» What to do:
You are to retype all of the data exactly as it appears.

» Source material:
━━━━━━━━━━━━━━━━

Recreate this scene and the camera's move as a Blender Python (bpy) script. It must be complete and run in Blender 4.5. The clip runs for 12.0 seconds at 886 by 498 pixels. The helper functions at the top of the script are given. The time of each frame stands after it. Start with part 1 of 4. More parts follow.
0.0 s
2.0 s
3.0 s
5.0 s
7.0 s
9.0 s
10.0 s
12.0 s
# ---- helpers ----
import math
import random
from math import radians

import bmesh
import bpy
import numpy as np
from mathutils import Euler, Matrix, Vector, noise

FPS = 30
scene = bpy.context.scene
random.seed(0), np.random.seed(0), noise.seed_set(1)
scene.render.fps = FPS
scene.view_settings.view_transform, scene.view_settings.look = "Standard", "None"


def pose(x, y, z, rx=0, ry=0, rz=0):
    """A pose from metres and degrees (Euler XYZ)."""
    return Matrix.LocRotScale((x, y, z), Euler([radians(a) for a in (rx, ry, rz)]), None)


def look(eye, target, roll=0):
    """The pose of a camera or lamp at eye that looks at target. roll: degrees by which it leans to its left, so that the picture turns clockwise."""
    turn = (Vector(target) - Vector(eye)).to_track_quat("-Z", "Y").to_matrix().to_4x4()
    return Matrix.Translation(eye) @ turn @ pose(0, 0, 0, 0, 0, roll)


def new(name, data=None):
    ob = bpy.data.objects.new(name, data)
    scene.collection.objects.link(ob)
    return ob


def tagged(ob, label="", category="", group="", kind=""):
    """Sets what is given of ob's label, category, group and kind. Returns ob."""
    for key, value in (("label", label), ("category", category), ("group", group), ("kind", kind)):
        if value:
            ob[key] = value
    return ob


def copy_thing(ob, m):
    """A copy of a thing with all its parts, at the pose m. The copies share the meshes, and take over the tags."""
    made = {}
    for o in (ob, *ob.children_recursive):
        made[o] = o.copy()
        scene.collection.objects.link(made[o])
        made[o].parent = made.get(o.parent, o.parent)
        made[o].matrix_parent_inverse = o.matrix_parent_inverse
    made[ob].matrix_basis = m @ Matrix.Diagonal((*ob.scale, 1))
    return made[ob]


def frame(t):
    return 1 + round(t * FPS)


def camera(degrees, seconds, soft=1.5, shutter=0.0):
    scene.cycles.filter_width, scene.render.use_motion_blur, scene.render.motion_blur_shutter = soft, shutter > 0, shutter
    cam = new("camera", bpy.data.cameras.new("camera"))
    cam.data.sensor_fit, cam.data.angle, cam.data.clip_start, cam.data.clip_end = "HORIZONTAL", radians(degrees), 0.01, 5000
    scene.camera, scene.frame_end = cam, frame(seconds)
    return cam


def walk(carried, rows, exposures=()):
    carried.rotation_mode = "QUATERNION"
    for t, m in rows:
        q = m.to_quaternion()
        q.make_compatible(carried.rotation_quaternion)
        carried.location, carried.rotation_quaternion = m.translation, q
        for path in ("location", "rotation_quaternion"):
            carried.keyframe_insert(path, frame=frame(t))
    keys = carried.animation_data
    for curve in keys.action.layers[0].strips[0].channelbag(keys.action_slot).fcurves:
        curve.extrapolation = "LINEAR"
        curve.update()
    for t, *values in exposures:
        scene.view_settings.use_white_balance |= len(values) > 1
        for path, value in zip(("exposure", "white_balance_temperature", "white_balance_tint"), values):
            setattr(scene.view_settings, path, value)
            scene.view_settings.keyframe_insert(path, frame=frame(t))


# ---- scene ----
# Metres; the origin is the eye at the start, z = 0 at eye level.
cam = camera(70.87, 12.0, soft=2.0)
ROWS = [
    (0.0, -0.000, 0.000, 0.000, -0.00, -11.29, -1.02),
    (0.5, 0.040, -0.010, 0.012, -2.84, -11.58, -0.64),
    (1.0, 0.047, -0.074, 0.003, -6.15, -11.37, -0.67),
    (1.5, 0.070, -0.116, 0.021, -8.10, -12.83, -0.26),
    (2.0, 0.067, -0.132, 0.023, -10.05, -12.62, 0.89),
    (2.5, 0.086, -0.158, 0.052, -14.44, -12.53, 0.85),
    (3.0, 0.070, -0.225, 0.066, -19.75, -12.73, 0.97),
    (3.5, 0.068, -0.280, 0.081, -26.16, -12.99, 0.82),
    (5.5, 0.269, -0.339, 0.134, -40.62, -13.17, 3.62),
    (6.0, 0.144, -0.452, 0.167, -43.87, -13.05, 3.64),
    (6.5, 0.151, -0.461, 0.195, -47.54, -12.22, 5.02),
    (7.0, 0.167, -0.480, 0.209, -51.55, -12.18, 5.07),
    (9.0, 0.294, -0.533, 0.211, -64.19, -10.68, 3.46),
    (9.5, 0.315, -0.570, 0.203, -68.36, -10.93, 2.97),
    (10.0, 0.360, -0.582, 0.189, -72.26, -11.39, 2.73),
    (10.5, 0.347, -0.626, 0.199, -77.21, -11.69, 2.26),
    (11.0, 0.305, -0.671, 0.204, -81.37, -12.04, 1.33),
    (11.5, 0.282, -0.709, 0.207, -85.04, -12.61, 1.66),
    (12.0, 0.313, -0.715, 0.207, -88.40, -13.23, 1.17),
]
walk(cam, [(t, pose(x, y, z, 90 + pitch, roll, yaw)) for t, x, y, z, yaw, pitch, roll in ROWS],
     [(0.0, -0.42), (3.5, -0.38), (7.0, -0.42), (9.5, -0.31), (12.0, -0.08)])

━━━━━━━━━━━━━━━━

» Response for this exercise:
Recreate this scene and the camera's move as a Blender Python (bpy) script. It must be complete and run in Blender 4.5. The clip runs for 12.0 seconds at 886 by 498 pixels. The helper functions at the top of the script are given. The time of each frame stands after it. Start with part 1 of 4. More parts follow.
0.0 s
2.0 s
3.0 s
5.0 s
7.0 s
9.0 s
10.0 s
12.0 s
# ---- helpers ----
import math
import random
from math import radians

import bmesh
import bpy
import numpy as np
from mathutils import Euler, Matrix, Vector, noise

FPS = 30
scene = bpy.context.scene
random.seed(0), np.random.seed(0), noise.seed_set(1)
scene.render.fps = FPS
scene.view_settings.view_transform, scene.view_settings.look = "Standard", "None"


def pose(x, y, z, rx=0, ry=0, rz=0):
    """A pose from metres and degrees (Euler XYZ)."""
    return Matrix.LocRotScale((x, y, z), Euler([radians(a) for a in (rx, ry, rz)]), None)


def look(eye, target, roll=0):
    """The pose of a camera or lamp at eye that looks at target. roll: degrees by which it leans to its left, so that the picture turns clockwise."""
    turn = (Vector(target) - Vector(eye)).to_track_quat("-Z", "Y").to_matrix().to_4x4()
    return Matrix.Translation(eye) @ turn @ pose(0, 0, 0, 0, 0, roll)


def new(name, data=None):
    ob = bpy.data.objects.new(name, data)
    scene.collection.objects.link(ob)
    return ob


def tagged(ob, label="", category="", group="", kind=""):
    """Sets what is given of ob's label, category, group and kind. Returns ob."""
    for key, value in (("label", label), ("category", category), ("group", group), ("kind", kind)):
        if value:
            ob[key] = value
    return ob


def copy_thing(ob, m):
    """A copy of a thing with all its parts, at the pose m. The copies share the meshes, and take over the tags."""
    made = {}
    for o in (ob, *ob.children_recursive):
        made[o] = o.copy()
        scene.collection.objects.link(made[o])
        made[o].parent = made.get(o.parent, o.parent)
        made[o].matrix_parent_inverse = o.matrix_parent_inverse
    made[ob].matrix_basis = m @ Matrix.Diagonal((*ob.scale, 1))
    return made[ob]


def frame(t):
    return 1 + round(t * FPS)


def camera(degrees, seconds, soft=1.5, shutter=0.0):
    scene.cycles.filter_width, scene.render.use_motion_blur, scene.render.motion_blur_shutter = soft, shutter > 0, shutter
    cam = new("camera", bpy.data.cameras.new("camera"))
    cam.data.sensor_fit, cam.data.angle, cam.data.clip_start, cam.data.clip_end = "HORIZONTAL", radians(degrees), 0.01, 5000
    scene.camera, scene.frame_end = cam, frame(seconds)
    return cam


def walk(carried, rows, exposures=()):
    carried.rotation_mode = "QUATERNION"
    for t, m in rows:
        q = m.to_quaternion()
        q.make_compatible(carried.rotation_quaternion)
        carried.location, carried.rotation_quaternion = m.translation, q
        for path in ("location", "rotation_quaternion"):
            carried.keyframe_insert(path, frame=frame(t))
    keys = carried.animation_data
    for curve in keys.action.layers[0].strips[0].channelbag(keys.action_slot).fcurves:
        curve.extrapolation = "LINEAR"
        curve.update()
    for t, *values in exposures:
        scene.view_settings.use_white_balance |= len(values) > 1
        for path, value in zip(("exposure", "white_balance_temperature", "white_balance_tint"), values):
            setattr(scene.view_settings, path, value)
            scene.view_settings.keyframe_insert(path, frame=frame(t))


# ---- scene ----
# Metres; the origin is the eye at the start, z = 0 at eye level.
cam = camera(70.87, 12.0, soft=2.0)
ROWS = [
    (0.0, -0.000, 0.000, 0.000, -0.00, -11.29, -1.02),
    (0.5, 0.040, -0.010, 0.012, -2.84, -11.58, -0.64),
    (1.0, 0.047, -0.074, 0.003, -6.15, -11.37, -0.67),
    (1.5, 0.070, -0.116, 0.021, -8.10, -12.83, -0.26),
    (2.0, 0.067, -0.132, 0.023, -10.05, -12.62, 0.89),
    (2.5, 0.086, -0.158, 0.052, -14.44, -12.53, 0.85),
    (3.0, 0.070, -0.225, 0.066, -19.75, -12.73, 0.97),
    (3.5, 0.068, -0.280, 0.081, -26.16, -12.99, 0.82),
    (5.5, 0.269, -0.339, 0.134, -40.62, -13.17, 3.62),
    (6.0, 0.144, -0.452, 0.167, -43.87, -13.05, 3.64),
    (6.5, 0.151, -0.461, 0.195, -47.54, -12.22, 5.02),
    (7.0, 0.167, -0.480, 0.209, -51.55, -12.18, 5.07),
    (9.0, 0.294, -0.533, 0.211, -64.19, -10.68, 3.46),
    (9.5, 0.315, -0.570, 0.203, -68.36, -10.93, 2.97),
    (10.0, 0.360, -0.582, 0.189, -72.26, -11.39, 2.73),
    (10.5, 0.347, -0.626, 0.199, -77.21, -11.69, 2.26),
    (11.0, 0.305, -0.671, 0.204, -81.37, -12.04, 1.33),
    (11.5, 0.282, -0.709, 0.207, -85.04, -12.61, 1.66),
    (12.0, 0.313, -0.715, 0.207, -88.40, -13.23, 1.17),
]
walk(cam, [(t, pose(x, y, z, 90 + pitch, roll, yaw)) for t, x, y, z, yaw, pitch, roll in ROWS],
     [(0.0, -0.42), (3.5, -0.38), (7.0, -0.42), (9.5, -0.31), (12.0, -0.08)])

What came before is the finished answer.